For each line below that contains the string "with", copy that line.
[start of RAW DATA]
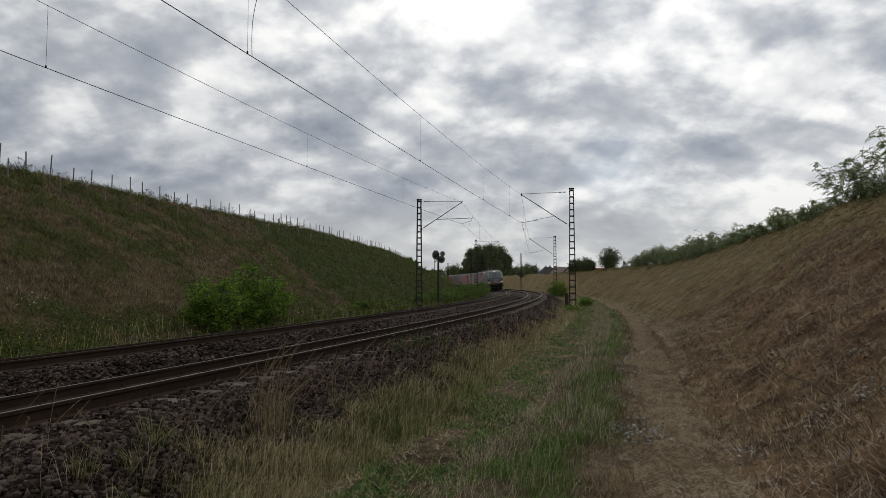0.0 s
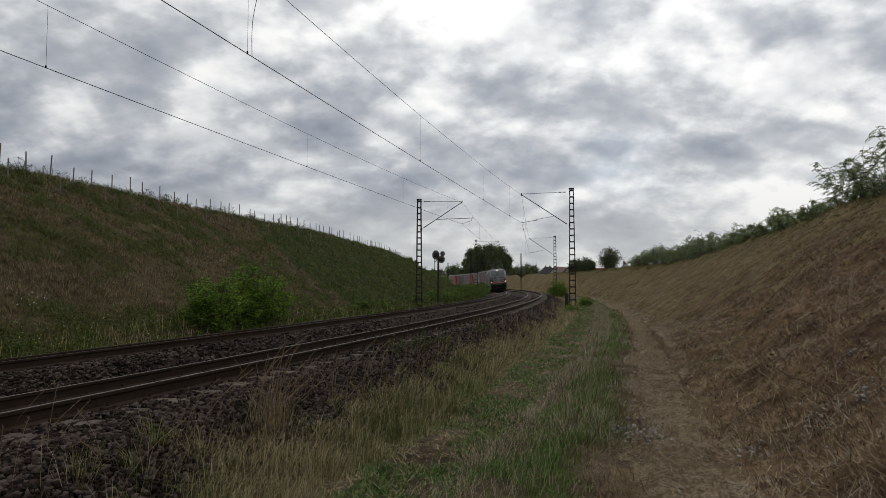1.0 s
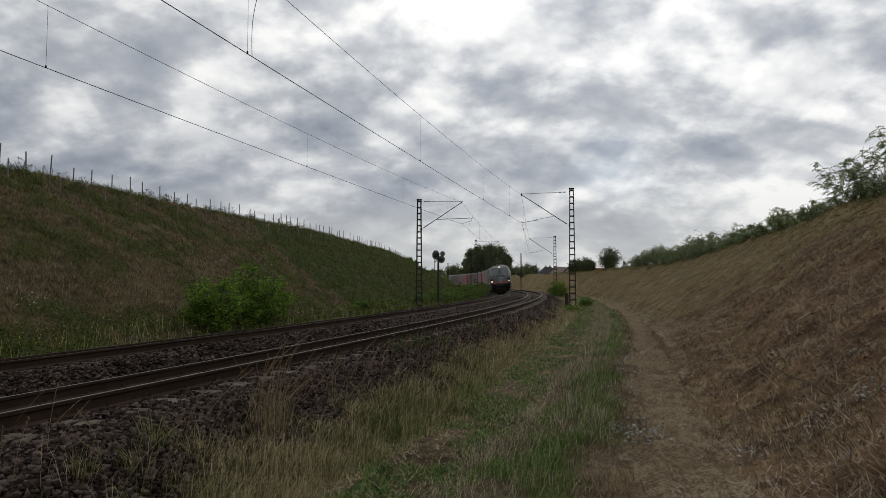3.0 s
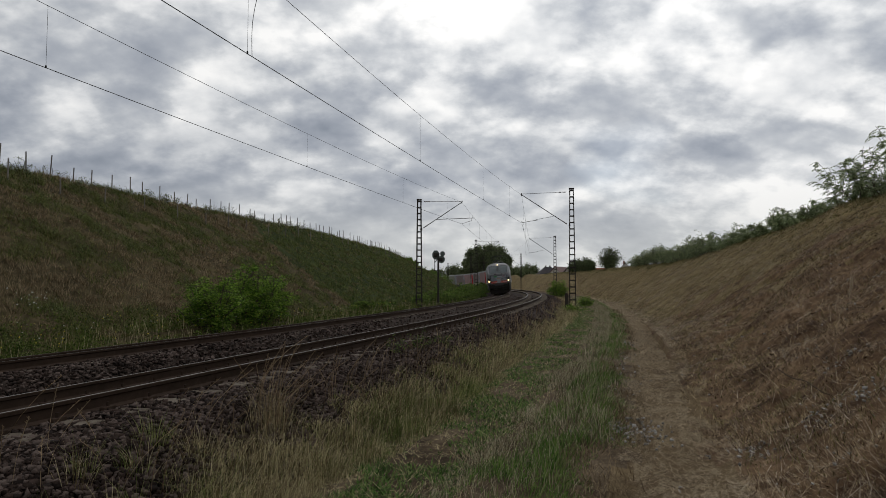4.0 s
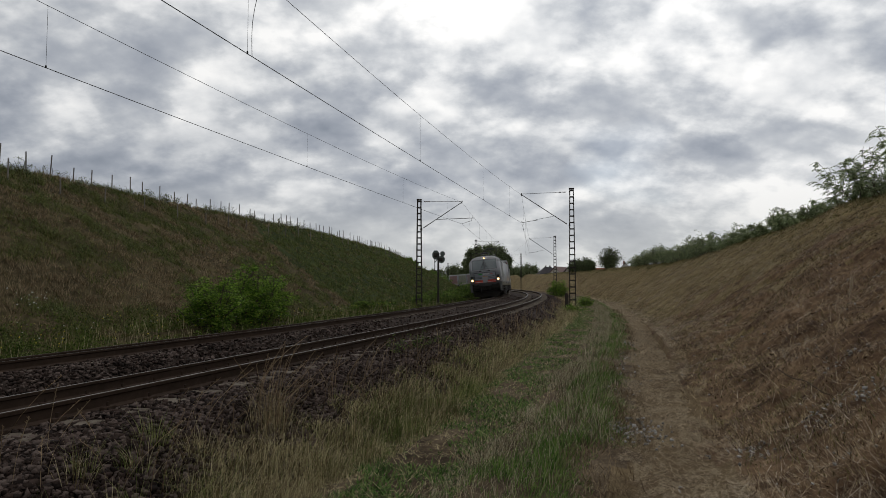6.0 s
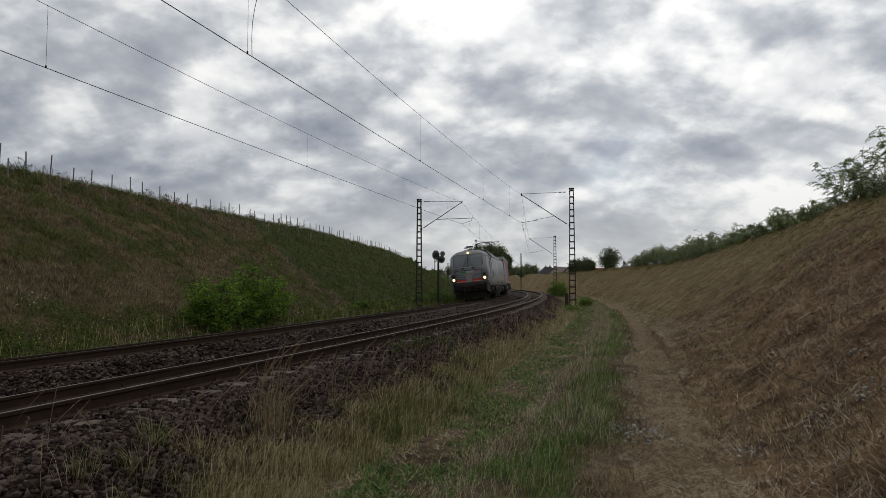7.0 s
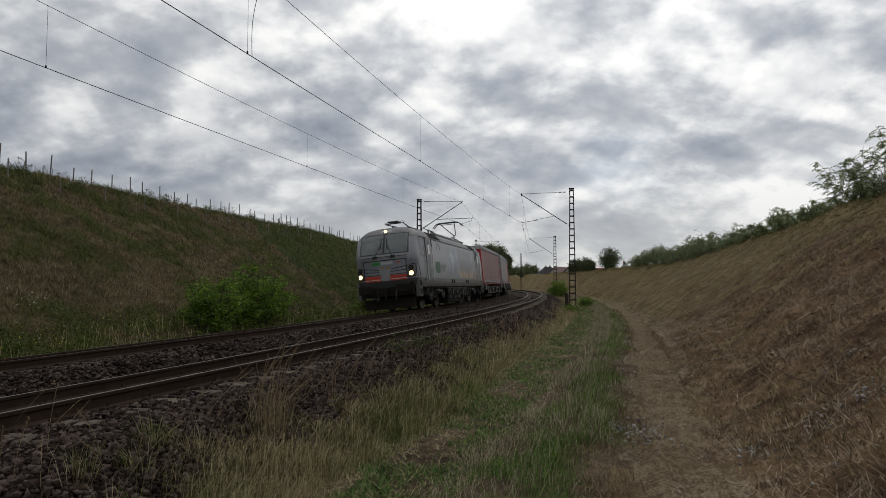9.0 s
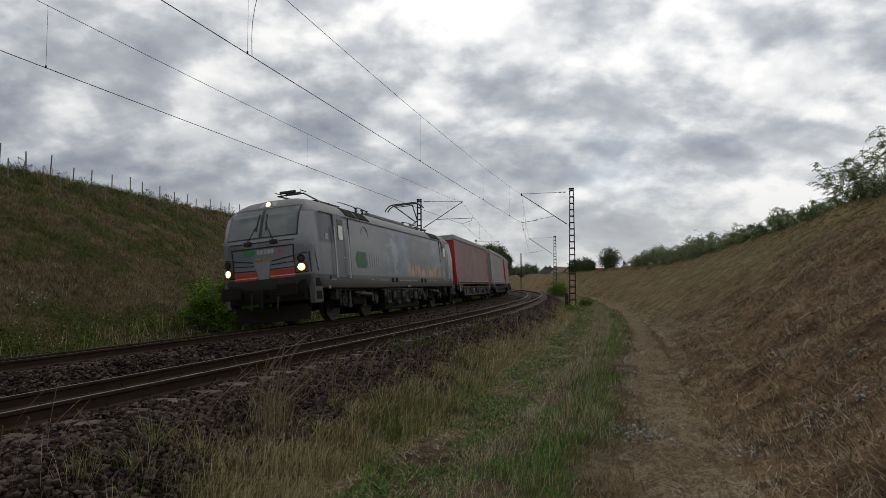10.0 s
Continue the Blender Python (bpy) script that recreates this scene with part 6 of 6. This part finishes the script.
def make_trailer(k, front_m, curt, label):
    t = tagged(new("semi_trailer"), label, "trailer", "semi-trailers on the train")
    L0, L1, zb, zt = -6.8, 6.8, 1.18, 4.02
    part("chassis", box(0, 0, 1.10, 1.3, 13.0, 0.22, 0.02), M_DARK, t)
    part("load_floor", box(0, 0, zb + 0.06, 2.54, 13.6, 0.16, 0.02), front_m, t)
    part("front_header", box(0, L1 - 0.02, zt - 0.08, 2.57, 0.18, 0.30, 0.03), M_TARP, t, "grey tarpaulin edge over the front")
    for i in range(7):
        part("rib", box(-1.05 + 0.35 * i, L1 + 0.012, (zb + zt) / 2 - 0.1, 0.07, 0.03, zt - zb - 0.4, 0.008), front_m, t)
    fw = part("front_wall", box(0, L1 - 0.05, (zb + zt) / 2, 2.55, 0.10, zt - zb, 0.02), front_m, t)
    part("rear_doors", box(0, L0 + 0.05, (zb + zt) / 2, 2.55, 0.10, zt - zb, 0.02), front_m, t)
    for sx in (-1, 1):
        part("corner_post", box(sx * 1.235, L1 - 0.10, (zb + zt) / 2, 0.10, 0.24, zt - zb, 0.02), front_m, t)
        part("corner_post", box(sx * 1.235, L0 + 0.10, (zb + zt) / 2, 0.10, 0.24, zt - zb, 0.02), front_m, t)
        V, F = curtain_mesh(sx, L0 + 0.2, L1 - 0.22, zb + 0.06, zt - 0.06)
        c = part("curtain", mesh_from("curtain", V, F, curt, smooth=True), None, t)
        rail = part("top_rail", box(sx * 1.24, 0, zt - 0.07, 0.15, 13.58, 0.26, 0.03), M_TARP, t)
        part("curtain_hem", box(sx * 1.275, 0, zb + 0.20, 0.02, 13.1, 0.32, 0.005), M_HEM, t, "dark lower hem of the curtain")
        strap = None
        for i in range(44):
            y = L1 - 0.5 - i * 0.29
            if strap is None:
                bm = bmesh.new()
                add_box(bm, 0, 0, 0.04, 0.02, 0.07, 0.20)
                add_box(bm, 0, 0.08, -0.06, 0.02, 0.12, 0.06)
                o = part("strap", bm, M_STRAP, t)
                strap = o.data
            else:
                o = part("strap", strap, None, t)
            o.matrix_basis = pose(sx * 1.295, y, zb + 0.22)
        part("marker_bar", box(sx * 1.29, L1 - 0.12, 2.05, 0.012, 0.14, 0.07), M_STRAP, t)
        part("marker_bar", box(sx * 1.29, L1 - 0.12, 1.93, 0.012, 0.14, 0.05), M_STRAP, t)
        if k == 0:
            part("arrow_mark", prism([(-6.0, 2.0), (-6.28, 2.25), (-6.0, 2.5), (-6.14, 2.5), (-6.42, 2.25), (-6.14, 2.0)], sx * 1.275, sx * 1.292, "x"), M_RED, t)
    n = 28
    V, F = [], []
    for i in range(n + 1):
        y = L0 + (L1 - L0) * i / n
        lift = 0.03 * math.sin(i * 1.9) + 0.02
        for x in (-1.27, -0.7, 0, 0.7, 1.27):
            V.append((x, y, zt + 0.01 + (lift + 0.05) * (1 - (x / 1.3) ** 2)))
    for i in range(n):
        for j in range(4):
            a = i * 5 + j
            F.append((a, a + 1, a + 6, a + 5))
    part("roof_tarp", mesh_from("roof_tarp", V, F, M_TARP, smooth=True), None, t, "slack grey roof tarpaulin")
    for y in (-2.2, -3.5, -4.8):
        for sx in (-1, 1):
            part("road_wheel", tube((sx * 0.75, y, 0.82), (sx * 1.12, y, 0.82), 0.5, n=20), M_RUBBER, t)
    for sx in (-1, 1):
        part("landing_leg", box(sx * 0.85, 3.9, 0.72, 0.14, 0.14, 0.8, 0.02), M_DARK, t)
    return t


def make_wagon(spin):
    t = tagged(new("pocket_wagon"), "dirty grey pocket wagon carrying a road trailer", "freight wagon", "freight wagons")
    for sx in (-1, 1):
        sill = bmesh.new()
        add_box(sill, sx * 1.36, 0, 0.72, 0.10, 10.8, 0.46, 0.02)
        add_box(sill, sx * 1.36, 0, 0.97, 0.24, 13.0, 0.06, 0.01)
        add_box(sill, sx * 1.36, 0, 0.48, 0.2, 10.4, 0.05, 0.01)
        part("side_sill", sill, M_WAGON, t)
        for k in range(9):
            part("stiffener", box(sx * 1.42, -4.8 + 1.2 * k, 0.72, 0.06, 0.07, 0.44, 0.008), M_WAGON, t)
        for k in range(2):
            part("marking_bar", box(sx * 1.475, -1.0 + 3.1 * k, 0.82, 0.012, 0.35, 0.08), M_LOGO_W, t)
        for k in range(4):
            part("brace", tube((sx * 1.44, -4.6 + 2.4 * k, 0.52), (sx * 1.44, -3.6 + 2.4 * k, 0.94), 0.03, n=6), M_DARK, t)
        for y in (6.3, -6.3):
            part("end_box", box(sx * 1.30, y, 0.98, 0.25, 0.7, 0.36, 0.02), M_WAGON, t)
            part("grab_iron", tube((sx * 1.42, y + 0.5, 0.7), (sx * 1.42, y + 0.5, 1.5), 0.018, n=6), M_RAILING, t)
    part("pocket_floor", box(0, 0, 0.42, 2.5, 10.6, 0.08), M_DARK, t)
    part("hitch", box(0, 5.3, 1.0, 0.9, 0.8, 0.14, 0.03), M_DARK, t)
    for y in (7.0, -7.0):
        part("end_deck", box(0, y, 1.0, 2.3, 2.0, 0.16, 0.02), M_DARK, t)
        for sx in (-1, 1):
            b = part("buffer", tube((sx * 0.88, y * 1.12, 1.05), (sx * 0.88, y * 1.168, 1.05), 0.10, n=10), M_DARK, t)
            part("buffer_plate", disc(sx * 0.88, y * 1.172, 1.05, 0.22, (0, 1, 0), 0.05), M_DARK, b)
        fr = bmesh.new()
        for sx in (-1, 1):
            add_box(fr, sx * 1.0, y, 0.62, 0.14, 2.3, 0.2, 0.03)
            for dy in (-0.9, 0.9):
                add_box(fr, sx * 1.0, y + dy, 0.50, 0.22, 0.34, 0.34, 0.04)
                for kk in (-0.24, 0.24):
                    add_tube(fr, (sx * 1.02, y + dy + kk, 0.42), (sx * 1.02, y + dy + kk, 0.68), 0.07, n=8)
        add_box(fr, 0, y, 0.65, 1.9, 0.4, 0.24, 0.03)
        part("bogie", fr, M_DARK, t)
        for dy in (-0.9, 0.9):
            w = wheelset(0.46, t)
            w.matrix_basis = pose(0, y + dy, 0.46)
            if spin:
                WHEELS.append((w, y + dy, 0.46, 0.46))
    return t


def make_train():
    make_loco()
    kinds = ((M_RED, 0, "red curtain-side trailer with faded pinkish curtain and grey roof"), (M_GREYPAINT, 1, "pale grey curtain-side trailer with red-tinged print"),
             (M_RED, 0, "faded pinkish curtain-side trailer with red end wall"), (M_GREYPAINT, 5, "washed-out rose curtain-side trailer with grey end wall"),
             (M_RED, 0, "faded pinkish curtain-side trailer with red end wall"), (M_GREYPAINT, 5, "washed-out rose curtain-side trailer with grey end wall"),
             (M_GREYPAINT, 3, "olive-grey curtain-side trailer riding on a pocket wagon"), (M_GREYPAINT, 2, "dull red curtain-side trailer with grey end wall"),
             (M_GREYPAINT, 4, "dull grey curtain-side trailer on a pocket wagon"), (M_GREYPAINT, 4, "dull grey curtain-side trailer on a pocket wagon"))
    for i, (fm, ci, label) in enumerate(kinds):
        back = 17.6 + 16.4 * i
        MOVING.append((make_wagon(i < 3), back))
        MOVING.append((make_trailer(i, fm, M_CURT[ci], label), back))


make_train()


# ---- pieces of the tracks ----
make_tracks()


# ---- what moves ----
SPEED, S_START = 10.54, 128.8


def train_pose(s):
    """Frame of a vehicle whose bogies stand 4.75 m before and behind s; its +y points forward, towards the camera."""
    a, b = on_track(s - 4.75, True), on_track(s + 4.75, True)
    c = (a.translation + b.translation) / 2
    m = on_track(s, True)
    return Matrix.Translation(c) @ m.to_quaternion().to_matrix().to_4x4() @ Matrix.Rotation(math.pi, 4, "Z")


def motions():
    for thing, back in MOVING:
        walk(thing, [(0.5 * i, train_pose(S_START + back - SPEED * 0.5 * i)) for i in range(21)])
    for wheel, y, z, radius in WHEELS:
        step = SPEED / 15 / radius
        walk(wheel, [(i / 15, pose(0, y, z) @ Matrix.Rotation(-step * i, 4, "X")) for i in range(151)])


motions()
[end of RAW DATA]
[RESULT]
Continue the Blender Python (bpy) script that recreates this scene with part 6 of 6. This part finishes the script.
    kinds = ((M_RED, 0, "red curtain-side trailer with faded pinkish curtain and grey roof"), (M_GREYPAINT, 1, "pale grey curtain-side trailer with red-tinged print"),
             (M_RED, 0, "faded pinkish curtain-side trailer with red end wall"), (M_GREYPAINT, 5, "washed-out rose curtain-side trailer with grey end wall"),
             (M_RED, 0, "faded pinkish curtain-side trailer with red end wall"), (M_GREYPAINT, 5, "washed-out rose curtain-side trailer with grey end wall"),
             (M_GREYPAINT, 3, "olive-grey curtain-side trailer riding on a pocket wagon"), (M_GREYPAINT, 2, "dull red curtain-side trailer with grey end wall"),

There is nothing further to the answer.